>> BEGIN DATA LINES

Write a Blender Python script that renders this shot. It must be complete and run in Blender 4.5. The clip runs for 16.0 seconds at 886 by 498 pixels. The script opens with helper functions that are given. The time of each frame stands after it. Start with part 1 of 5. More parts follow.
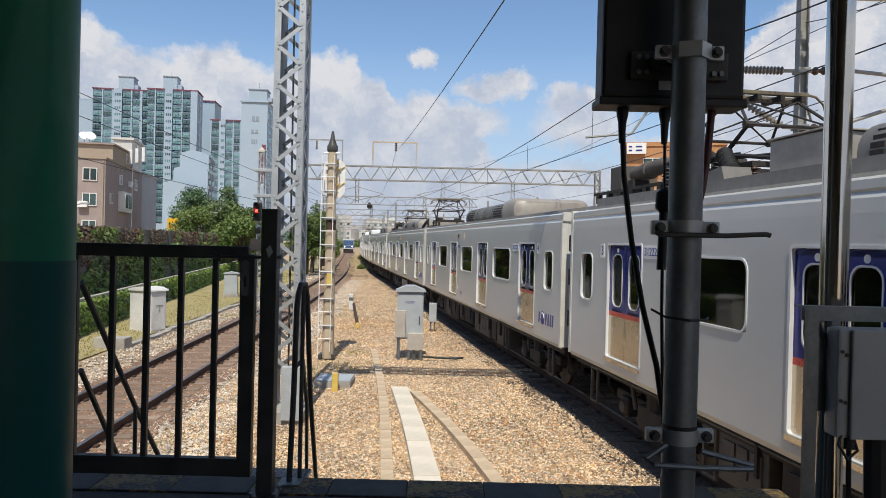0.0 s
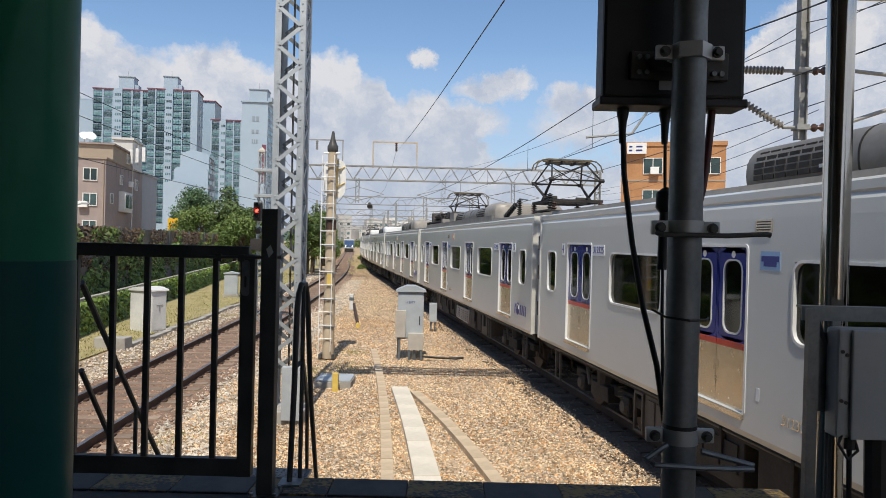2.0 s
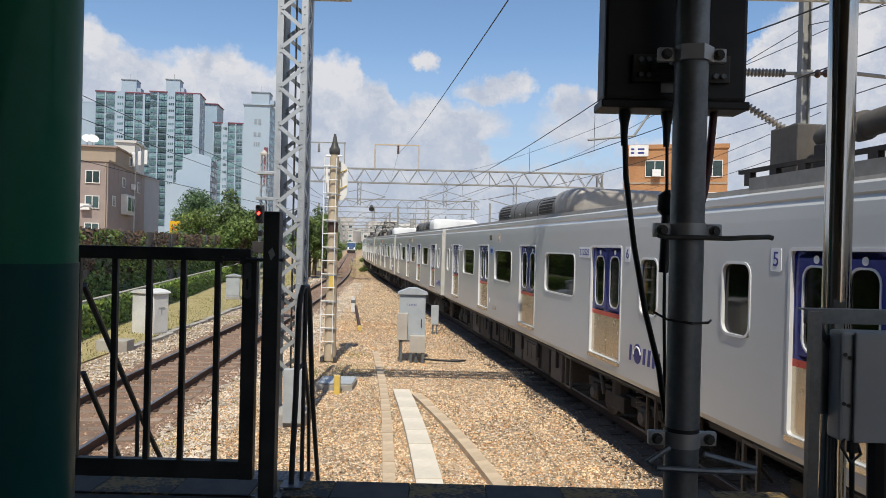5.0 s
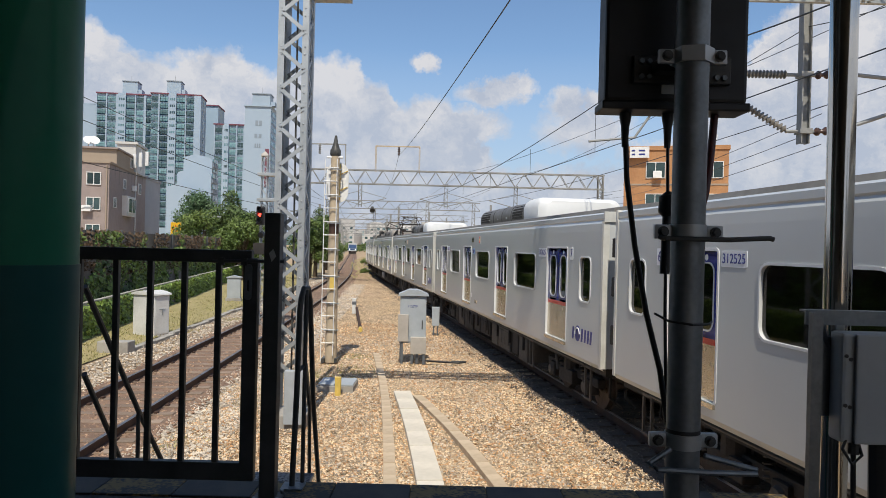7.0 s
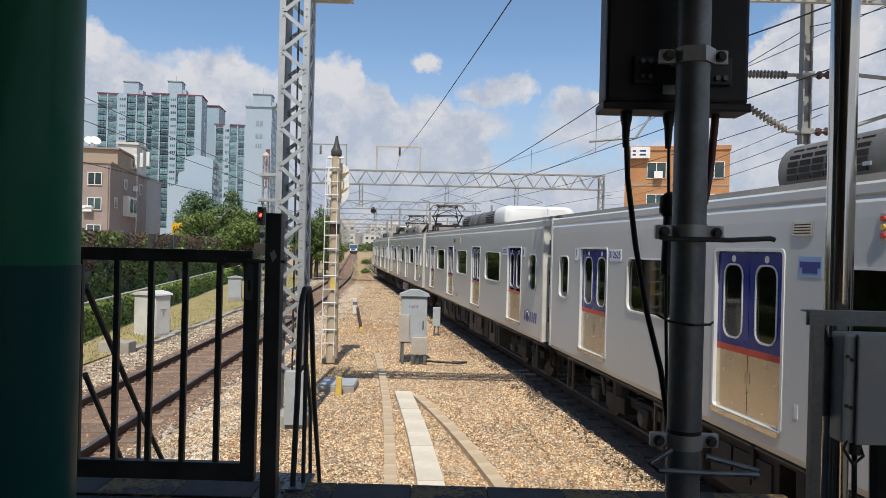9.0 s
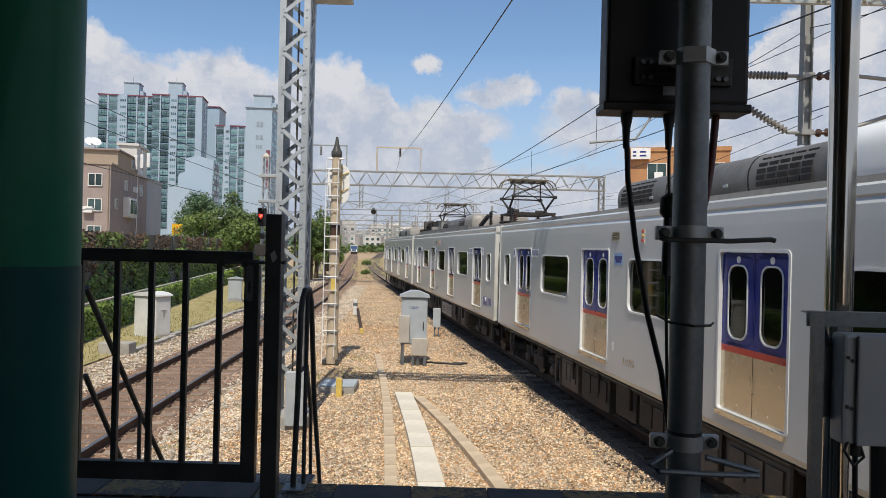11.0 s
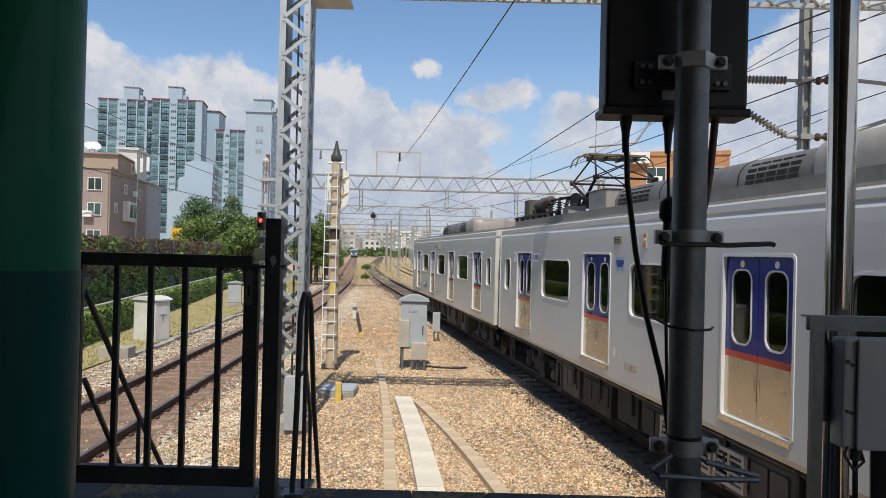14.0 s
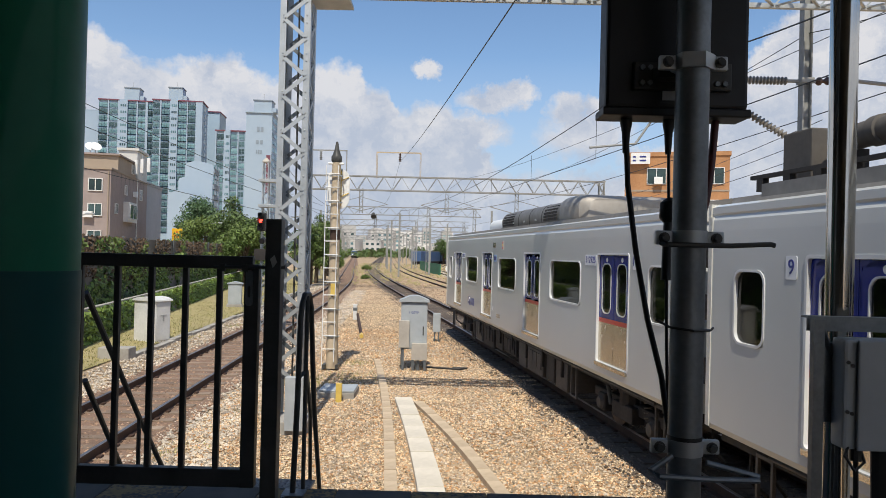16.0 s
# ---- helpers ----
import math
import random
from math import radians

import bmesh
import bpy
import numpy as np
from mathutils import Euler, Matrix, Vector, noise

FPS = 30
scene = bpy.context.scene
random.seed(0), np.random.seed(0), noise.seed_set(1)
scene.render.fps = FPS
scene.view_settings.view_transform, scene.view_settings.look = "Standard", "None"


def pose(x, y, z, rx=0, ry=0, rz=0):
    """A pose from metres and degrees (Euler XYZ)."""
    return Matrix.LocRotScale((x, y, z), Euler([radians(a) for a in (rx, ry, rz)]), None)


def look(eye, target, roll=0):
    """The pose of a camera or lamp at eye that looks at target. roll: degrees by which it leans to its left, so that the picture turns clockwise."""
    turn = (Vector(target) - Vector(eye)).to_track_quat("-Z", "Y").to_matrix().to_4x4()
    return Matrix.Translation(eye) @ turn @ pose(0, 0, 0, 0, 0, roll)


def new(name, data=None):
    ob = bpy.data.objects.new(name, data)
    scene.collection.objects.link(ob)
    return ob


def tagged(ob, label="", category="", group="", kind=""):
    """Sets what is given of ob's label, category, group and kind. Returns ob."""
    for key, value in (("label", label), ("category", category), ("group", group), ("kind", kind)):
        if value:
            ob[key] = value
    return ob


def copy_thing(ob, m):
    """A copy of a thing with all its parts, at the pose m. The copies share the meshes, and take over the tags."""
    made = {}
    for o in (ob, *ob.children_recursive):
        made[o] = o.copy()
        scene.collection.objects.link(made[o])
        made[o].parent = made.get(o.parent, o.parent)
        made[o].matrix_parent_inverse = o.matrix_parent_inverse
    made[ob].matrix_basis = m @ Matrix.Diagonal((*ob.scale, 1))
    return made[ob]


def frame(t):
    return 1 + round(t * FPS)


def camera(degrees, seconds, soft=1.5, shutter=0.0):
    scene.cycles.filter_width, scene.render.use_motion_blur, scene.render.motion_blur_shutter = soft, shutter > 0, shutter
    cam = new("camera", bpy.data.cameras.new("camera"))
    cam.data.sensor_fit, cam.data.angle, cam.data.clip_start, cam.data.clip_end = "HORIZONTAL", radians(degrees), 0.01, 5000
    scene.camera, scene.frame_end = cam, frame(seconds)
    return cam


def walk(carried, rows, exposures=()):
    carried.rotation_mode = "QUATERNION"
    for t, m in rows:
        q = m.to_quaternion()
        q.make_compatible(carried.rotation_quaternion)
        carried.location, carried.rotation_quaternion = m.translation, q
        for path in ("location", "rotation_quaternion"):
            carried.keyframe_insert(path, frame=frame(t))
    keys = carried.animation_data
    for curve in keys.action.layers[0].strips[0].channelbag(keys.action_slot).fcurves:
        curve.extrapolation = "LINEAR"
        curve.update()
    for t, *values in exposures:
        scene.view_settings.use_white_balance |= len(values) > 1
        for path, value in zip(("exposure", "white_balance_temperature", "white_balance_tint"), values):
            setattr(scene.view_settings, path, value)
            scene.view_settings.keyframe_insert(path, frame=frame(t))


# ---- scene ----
# z = 0 is the top of the rails; the camera stands at the end of a platform and looks along the line (+y).
EYE = (0.0, 0.0, 3.1)
DRIFT = [(0, 0, 0), (2, .5, 0), (2.5, 1, .5), (3, 1.7, 1.7), (3.5, 2.3, 3), (4, 3.3, 3.8), (6.5, 4.3, 6), (7, 5.3, 7), (7.5, 6.2, 7.5),
         (8, 6.2, 8), (8.5, 6.7, 8), (9, 6.8, 7.5), (11.5, 7.5, 9.5), (12, 7.6, 10), (12.5, 7.3, 13.3), (13, 7, 16), (13.5, 6.7, 16.2),
         (14, 6.8, 16.6), (14.5, 7, 16.8), (15, 7.1, 17), (15.5, 7.2, 17.5), (16, 7.4, 17.7)]
cam = camera(63.8, 16.0, soft=.85)
walk(cam, [(t, look(EYE, (-a / 12.6, 100, 3.1 + (b - 10) / 12.6), 1.4)) for t, a, b in DRIFT],
     [(0, 0), (5, 0), (6.5, -.06), (9, -.07), (11.5, -.06), (12, -.09), (12.5, -.2), (13, -.19), (13.5, -.05), (14, -.03), (15, 0), (16, 0)])

# ---- sky, clouds and sun ----
SUN_EL, SUN_AZ = radians(58), math.atan2(-.01, -.62)
world = bpy.data.worlds.new("sky")
scene.world = world
world.use_nodes = True
wt = world.node_tree
wt.nodes.clear()


def wnode(kind, **kw):
    n = wt.nodes.new(kind)
    for k, v in kw.items():
        if k == "op":
            n.operation = v
        elif k == "clamp":
            n.use_clamp = v
        else:
            n.inputs[int(k[1:])].default_value = v
    return n


def wlink(a, i, b, j):
    wt.links.new(a.outputs[i], b.inputs[j])
    return b


def wmath(op, a, b=None, clamp=False):
    n = wnode("ShaderNodeMath", op=op, clamp=clamp)
    for i, v in enumerate((a, b)):
        if v is None:
            continue
        if isinstance(v, (int, float)):
            n.inputs[i].default_value = v
        else:
            wt.links.new(v.outputs[0], n.inputs[i])
    return n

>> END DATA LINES

- _DO THIS_
Extract every line of the data exactly; pictures stay out.

- _RESPONSE FOR THIS EXERCISE_
Write a Blender Python script that renders this shot. It must be complete and run in Blender 4.5. The clip runs for 16.0 seconds at 886 by 498 pixels. The script opens with helper functions that are given. The time of each frame stands after it. Start with part 1 of 5. More parts follow.
0.0 s
2.0 s
5.0 s
7.0 s
9.0 s
11.0 s
14.0 s
16.0 s
# ---- helpers ----
import math
import random
from math import radians

import bmesh
import bpy
import numpy as np
from mathutils import Euler, Matrix, Vector, noise

FPS = 30
scene = bpy.context.scene
random.seed(0), np.random.seed(0), noise.seed_set(1)
scene.render.fps = FPS
scene.view_settings.view_transform, scene.view_settings.look = "Standard", "None"


def pose(x, y, z, rx=0, ry=0, rz=0):
    """A pose from metres and degrees (Euler XYZ)."""
    return Matrix.LocRotScale((x, y, z), Euler([radians(a) for a in (rx, ry, rz)]), None)


def look(eye, target, roll=0):
    """The pose of a camera or lamp at eye that looks at target. roll: degrees by which it leans to its left, so that the picture turns clockwise."""
    turn = (Vector(target) - Vector(eye)).to_track_quat("-Z", "Y").to_matrix().to_4x4()
    return Matrix.Translation(eye) @ turn @ pose(0, 0, 0, 0, 0, roll)


def new(name, data=None):
    ob = bpy.data.objects.new(name, data)
    scene.collection.objects.link(ob)
    return ob


def tagged(ob, label="", category="", group="", kind=""):
    """Sets what is given of ob's label, category, group and kind. Returns ob."""
    for key, value in (("label", label), ("category", category), ("group", group), ("kind", kind)):
        if value:
            ob[key] = value
    return ob


def copy_thing(ob, m):
    """A copy of a thing with all its parts, at the pose m. The copies share the meshes, and take over the tags."""
    made = {}
    for o in (ob, *ob.children_recursive):
        made[o] = o.copy()
        scene.collection.objects.link(made[o])
        made[o].parent = made.get(o.parent, o.parent)
        made[o].matrix_parent_inverse = o.matrix_parent_inverse
    made[ob].matrix_basis = m @ Matrix.Diagonal((*ob.scale, 1))
    return made[ob]


def frame(t):
    return 1 + round(t * FPS)


def camera(degrees, seconds, soft=1.5, shutter=0.0):
    scene.cycles.filter_width, scene.render.use_motion_blur, scene.render.motion_blur_shutter = soft, shutter > 0, shutter
    cam = new("camera", bpy.data.cameras.new("camera"))
    cam.data.sensor_fit, cam.data.angle, cam.data.clip_start, cam.data.clip_end = "HORIZONTAL", radians(degrees), 0.01, 5000
    scene.camera, scene.frame_end = cam, frame(seconds)
    return cam


def walk(carried, rows, exposures=()):
    carried.rotation_mode = "QUATERNION"
    for t, m in rows:
        q = m.to_quaternion()
        q.make_compatible(carried.rotation_quaternion)
        carried.location, carried.rotation_quaternion = m.translation, q
        for path in ("location", "rotation_quaternion"):
            carried.keyframe_insert(path, frame=frame(t))
    keys = carried.animation_data
    for curve in keys.action.layers[0].strips[0].channelbag(keys.action_slot).fcurves:
        curve.extrapolation = "LINEAR"
        curve.update()
    for t, *values in exposures:
        scene.view_settings.use_white_balance |= len(values) > 1
        for path, value in zip(("exposure", "white_balance_temperature", "white_balance_tint"), values):
            setattr(scene.view_settings, path, value)
            scene.view_settings.keyframe_insert(path, frame=frame(t))


# ---- scene ----
# z = 0 is the top of the rails; the camera stands at the end of a platform and looks along the line (+y).
EYE = (0.0, 0.0, 3.1)
DRIFT = [(0, 0, 0), (2, .5, 0), (2.5, 1, .5), (3, 1.7, 1.7), (3.5, 2.3, 3), (4, 3.3, 3.8), (6.5, 4.3, 6), (7, 5.3, 7), (7.5, 6.2, 7.5),
         (8, 6.2, 8), (8.5, 6.7, 8), (9, 6.8, 7.5), (11.5, 7.5, 9.5), (12, 7.6, 10), (12.5, 7.3, 13.3), (13, 7, 16), (13.5, 6.7, 16.2),
         (14, 6.8, 16.6), (14.5, 7, 16.8), (15, 7.1, 17), (15.5, 7.2, 17.5), (16, 7.4, 17.7)]
cam = camera(63.8, 16.0, soft=.85)
walk(cam, [(t, look(EYE, (-a / 12.6, 100, 3.1 + (b - 10) / 12.6), 1.4)) for t, a, b in DRIFT],
     [(0, 0), (5, 0), (6.5, -.06), (9, -.07), (11.5, -.06), (12, -.09), (12.5, -.2), (13, -.19), (13.5, -.05), (14, -.03), (15, 0), (16, 0)])

# ---- sky, clouds and sun ----
SUN_EL, SUN_AZ = radians(58), math.atan2(-.01, -.62)
world = bpy.data.worlds.new("sky")
scene.world = world
world.use_nodes = True
wt = world.node_tree
wt.nodes.clear()


def wnode(kind, **kw):
    n = wt.nodes.new(kind)
    for k, v in kw.items():
        if k == "op":
            n.operation = v
        elif k == "clamp":
            n.use_clamp = v
        else:
            n.inputs[int(k[1:])].default_value = v
    return n


def wlink(a, i, b, j):
    wt.links.new(a.outputs[i], b.inputs[j])
    return b


def wmath(op, a, b=None, clamp=False):
    n = wnode("ShaderNodeMath", op=op, clamp=clamp)
    for i, v in enumerate((a, b)):
        if v is None:
            continue
        if isinstance(v, (int, float)):
            n.inputs[i].default_value = v
        else:
            wt.links.new(v.outputs[0], n.inputs[i])
    return n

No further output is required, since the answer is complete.